The constant fighting and aggressive 'playing' of the children in the playground, distressed me, and when I saw one of them in tears, I was filled with such pity I nearly wept myself.  It seemed too sad to see only strangers there to comfort them, when somewhere they must have parents who loved them, but were oblivious of their needs.  The teacher spoke to us as if we were a herd of animals and treated us with no more respect.  Individual feelings were ignored just as they have to be when the ratio of children to adults is so unequal.

To see others suffer became normal and, even worse, to feel myself suffer became normal.  The magic of life was leaking away.  Days with school had to be endured, not lived, until the days off came.  And the days off were spent in dreading the school days.  Days were spent waiting for night and nights were spent worrying about getting up in the morning.

Before I had completed a term, I begged to leave and when the term was through I turned my back on the school forever, not without a pang of pity for all the other innocent children I left behind.

 

It was Winter and the house was far from finished.  We rented a flat in the nearby town and every day my father cycled to our land and built a little more.  He was doing it single handed, and progress was very slow - I simply couldn't imagine it ever being finished!  Money was short and something had to be done.  For this reason we made a set of nine puppets, a stage, props, scenes, and put together Rapunzel, in English, to tour with in the French schools.  We spent the next few years doing this, on and off, whilst building the house the rest of the time.

We did several tours round Brittany, in Paris and one in the South of France until the house was finished, and then we stopped. Puppeteering was fun, but the downsides were going into schools where we would usually get ill, and performing before an audience who were not there by choice.  We did our last show in 2000.

 

The next project was our present project, to publish books on education.
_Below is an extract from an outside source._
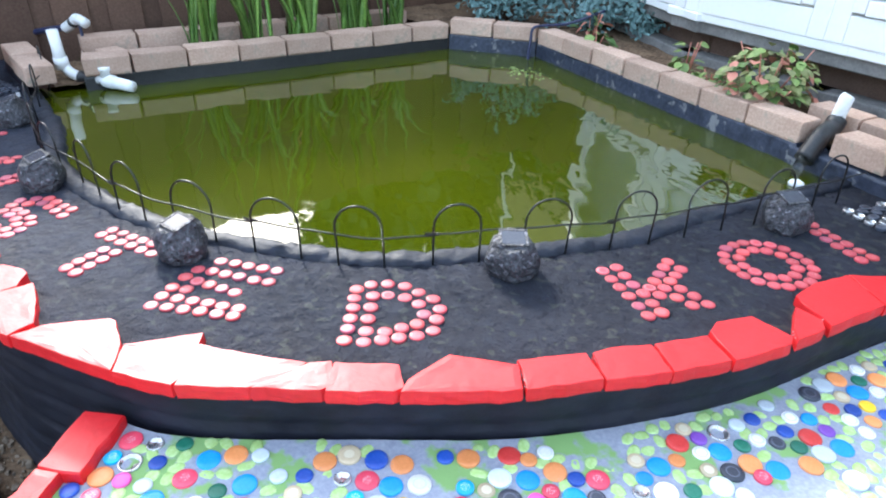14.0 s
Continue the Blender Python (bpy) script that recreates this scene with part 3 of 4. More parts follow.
# ---- red broken slabs along the ledge ----
LEDGE_SLABS = (
    [(-1.42, 1.06), (-1.225, 0.99), (-1.07, 0.93), (-1.04, 0.745), (-1.36, 0.905)],
    [(-1.03, 0.92), (-0.87, 0.86), (-0.76, 0.80), (-0.72, 0.70), (-0.71, 0.658), (-1.02, 0.728)],
    [(-0.70, 0.735), (-0.608, 0.714), (-0.527, 0.693), (-0.512, 0.646), (-0.70, 0.652)],
    [(-0.514, 0.692), (-0.364, 0.741), (-0.290, 0.675), (-0.321, 0.633), (-0.478, 0.636)],
    [(-0.319, 0.630), (-0.290, 0.667), (-0.213, 0.706), (-0.164, 0.633), (-0.168, 0.621)],
    [(-0.157, 0.652), (-0.087, 0.687), (-0.064, 0.622), (-0.160, 0.620)],
    [(-0.060, 0.626), (0.045, 0.725), (0.094, 0.633), (0.090, 0.625), (-0.059, 0.616)],
    [(0.098, 0.638), (0.133, 0.709), (0.216, 0.698), (0.216, 0.631), (0.100, 0.626)],
    [(0.221, 0.698), (0.329, 0.705), (0.341, 0.645), (0.339, 0.625), (0.223, 0.633)],
    [(0.346, 0.654), (0.358, 0.709), (0.457, 0.721), (0.464, 0.660), (0.459, 0.643), (0.346, 0.630)],
    [(0.468, 0.703), (0.535, 0.773), (0.610, 0.702), (0.616, 0.662), (0.472, 0.644)],
    [(0.617, 0.705), (0.624, 0.771), (0.668, 0.799), (0.690, 0.801), (0.727, 0.775), (0.731, 0.678), (0.619, 0.662)],
    [(0.735, 0.760), (0.738, 0.804), (0.810, 0.794), (0.884, 0.775), (0.898, 0.730), (0.737, 0.680)],
    [(0.903, 0.735), (0.906, 0.788), (0.930, 0.840), (0.958, 0.890), (0.972, 0.895), (1.050, 0.880), (1.110, 0.846), (1.0, 0.788)],
    [(1.056, 0.888), (1.108, 1.010), (1.200, 0.935), (1.208, 0.914), (1.116, 0.850)],
    [(1.134, 0.994), (1.210, 1.045), (1.296, 1.118), (1.300, 1.060), (1.292, 1.010), (1.215, 0.920)],
    [(1.302, 1.122), (1.321, 1.154), (1.374, 1.126), (1.372, 1.103), (1.297, 1.016)],
    [(1.328, 1.158), (1.401, 1.242), (1.452, 1.215), (1.449, 1.194), (1.379, 1.110)],
    [(1.444, 1.235), (1.437, 1.331), (1.533, 1.408), (1.578, 1.370), (1.562, 1.338), (1.459, 1.206)],
    [(1.524, 1.418), (1.586, 1.529), (1.649, 1.500), (1.586, 1.379)],
    [(1.594, 1.542), (1.604, 1.576), (1.645, 1.645), (1.711, 1.611), (1.655, 1.506)],
    [(1.650, 1.655), (1.696, 1.755), (1.761, 1.725), (1.715, 1.616)],
    [(1.692, 1.775), (1.686, 1.810), (1.717, 1.884), (1.798, 1.882), (1.807, 1.862), (1.767, 1.733)],
    [(1.790, 1.912), (1.758, 1.988), (1.812, 1.984), (1.827, 1.960), (1.811, 1.886)],
    [(1.739, 2.032), (1.745, 2.120), (1.771, 2.205), (1.867, 2.146), (1.831, 1.983)],
    [(1.775, 2.213), (1.825, 2.265), (1.868, 2.328), (1.907, 2.302), (1.872, 2.150)],
    [(1.843, 2.42), (1.885, 2.57), (1.978, 2.55), (1.913, 2.313)],
    [(1.895, 2.585), (1.96, 2.75), (2.04, 2.73), (1.982, 2.56)])
for k, o in enumerate(LEDGE_SLABS):
    ob = part("broken_slab", prism(bmesh.new(), o, TOP - 0.006, TOP + 0.0235, 0.0018, 0.0022, k), M_RED)
    tagged(ob, "broken paving slab painted glossy red on the ledge edge", "stone slab", "red slabs along the ledge")


def mortar():
    """Pale bits of mortar left in the joints between the slabs."""
    rnd, bm = random.Random(6), bmesh.new()
    for k in range(14, 26):
        a, e = LEDGE_SLABS[k][-1], LEDGE_SLABS[k][0]
        for _ in range(16):
            u = rnd.uniform(0.1, 1.0)
            r = rnd.uniform(0.0010, 0.0027)
            x, y = a[0] + (e[0] - a[0]) * u, a[1] + (e[1] - a[1]) * u
            lump = bmesh.ops.create_icosphere(bm, subdivisions=1, radius=r, matrix=pose(x, y, TOP + rnd.uniform(0.006, 0.0195), rnd.uniform(0, 90), rnd.uniform(0, 90), 0))["verts"]
            for v in lump:
                v.co += Vector((rnd.uniform(-1, 1), rnd.uniform(-1, 1), rnd.uniform(-1, 1))) * r * 0.35
    tagged(part("mortar_bits", bm, M_CEMENT), "pale crumbs of mortar in the slab joints", "mortar", kind="stuff")


mortar()


# ---- bottle caps ----
def cap_mesh(name, radius, mat, dish=False):
    bm = bmesh.new()
    h = 0.0085
    prof = [(radius * 0.98, 0.0), (radius, 0.0062), (radius * 0.975, h * 0.93), (radius * 0.93, h)]
    prof += [(radius * 0.80, h), (radius * 0.74, h - 0.0035), (radius * 0.3, h - 0.004)] if dish else [(radius * 0.55, h + 0.0003)]
    n = 18
    rows = [[(r * math.cos(2 * math.pi * i / n), r * math.sin(2 * math.pi * i / n), z) for i in range(n)] for r, z in prof]
    vs = grid_faces(bm, rows, True)
    bm.faces.new(vs[-1])
    me = mesh_of("bottle_cap", bm, mat)
    for p in me.polygons:
        p.use_smooth = len(p.vertices) == 4
    return me


BIG, SMALL = 0.0205, 0.0152
CAP_MESH = {}
placed = {}
cap_rnd = random.Random(5)


def cap_of(colour, size):
    key = (colour, size)
    if key not in CAP_MESH:
        CAP_MESH[key] = cap_mesh(colour, size, CAPS[colour], colour == "silver")
    return CAP_MESH[key]


def put_cap(owner, colour, size, x, y, z):
    ob = part("bottle_cap", cap_of(colour, size), None, owner)
    ob.matrix_basis = owner.matrix_world.inverted() @ pose(x, y, z + cap_rnd.uniform(-0.001, 0.0015), cap_rnd.uniform(-3, 3), cap_rnd.uniform(-3, 3), cap_rnd.uniform(0, 360))


def caps_on(owner, colour, size, places):
    z = LEFT_Z - 0.003 if owner == seat_left else RIGHT_Z - 0.0045
    for k, (x, y) in enumerate(places):
        placed.setdefault(owner.name, []).append((x, y, size))
        c = "silver" if colour == "clear" and owner == seat_right and k % 3 == 0 else colour
        put_cap(owner, c, size, x, y, z)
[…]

In the past three years we have done five books, two websites, a magazine and we are now working on a third book: "Unqualified Education".  Our hard work is starting to bear fruit.  We live in a traditional stone house in the beautiful Breton countryside, with a garden that is bringing us more fresh fruit and vegetables every year.  Each day I can spend as many hours as I please out of doors, and the rest of the time I can do all the things I most enjoy.

 

I don't have any qualifications in any subject, but I can paint and draw in most mediums; I play the violin and the piano every day; I can speak French well enough, I am learning Hindi and have just started Ancient Greek.  I love cooking and baking, I can grow things in the garden and I have read (and, more importantly, enjoyed) English classics, such as Dickens, Austen and, of course, Shakespeare.  I know how to make embroideries, rag-rugs, baskets and I have begun wood carving.  I feel very experienced in the field of puppets, performing and theatre; I know quite a lot about house building, and increasingly more about publishing, writing, editing, proof-reading and illustrating books and magazines.  
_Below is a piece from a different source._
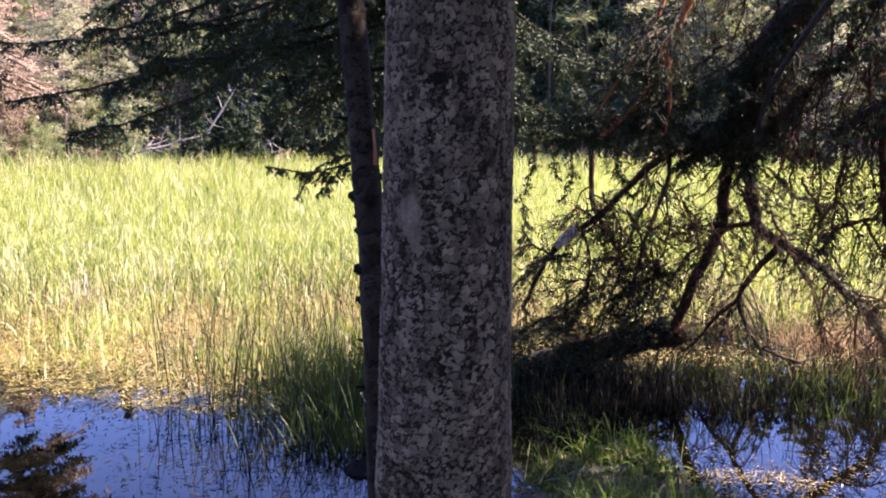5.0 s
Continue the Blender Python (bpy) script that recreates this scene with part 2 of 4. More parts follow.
def blades(rng, base, height, width, lean, seg=3):
    """Tapered grass blades that bow over: five triangles each."""
    n = len(base)
    turn, face = rng.uniform(0, 2 * np.pi, n), rng.uniform(0, 2 * np.pi, n)
    go = np.stack([np.cos(turn), np.sin(turn), np.zeros(n)], -1)
    side = np.stack([np.cos(face), np.sin(face), np.zeros(n)], -1)
    rows = []
    for i in range(seg):
        s = i / seg
        mid = base + go * (height * lean * s ** 2)[:, None] + np.array([0, 0, 1]) * (height * (s - 0.35 * lean * s ** 3))[:, None]
        w = (width * (1 - 0.75 * s ** 1.6) * 0.5)[:, None]
        rows += [mid - side * w, mid + side * w]
    rows.append(base + go * (height * lean)[:, None] + np.array([0, 0, 1]) * (height * (1 - 0.35 * lean))[:, None])
    v = np.stack(rows, 1)
    k = 2 * seg + 1
    tri = []
    for i in range(seg - 1):
        a = 2 * i
        tri += [(a, a + 1, a + 3), (a, a + 3, a + 2)]
    tri.append((k - 3, k - 2, k - 1))
    f = np.arange(n)[:, None, None] * k + np.array(tri)[None]
    return v.reshape(-1, 3), f.reshape(-1, 3)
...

Above all, my desire to learn has not been quenched and the list continues to grow.  I know I am by no means especially clever or in any way more talented than anyone else, the difference is merely that I have been able to spend my time as I wished.  The periods of my life that I have spent in school have been some of the unhappiest, and it was impossible for me to do anything creative whilst going there.
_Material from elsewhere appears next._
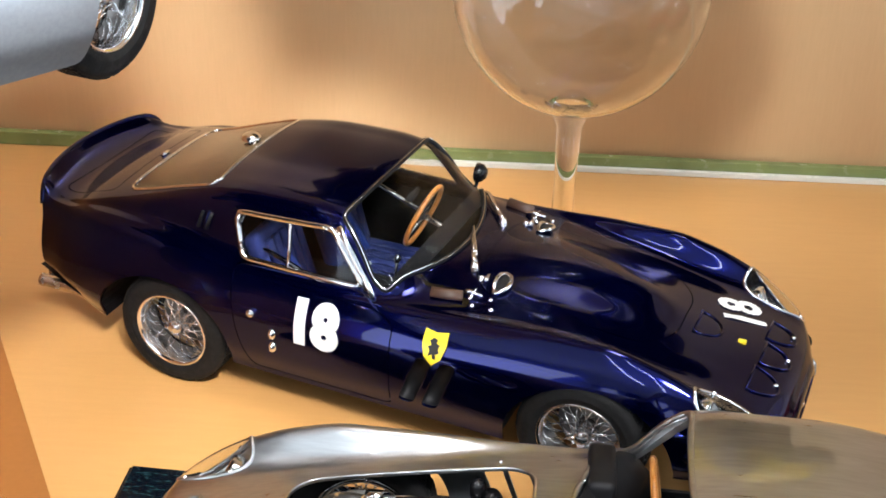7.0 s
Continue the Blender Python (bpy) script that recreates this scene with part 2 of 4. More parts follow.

Schools may well have the potential to be good, but how they are at the moment is simply inexcusable.  I am filled with sorrow when I think of all the years wasted within those walls and I sincerely hope that those who have been through the system will somehow realise the lies they were told every step of the way.

Somehow I hope they will be able to find the strength to turn away from what people tell them to do and bring their own children up in whatever way they feel to be right.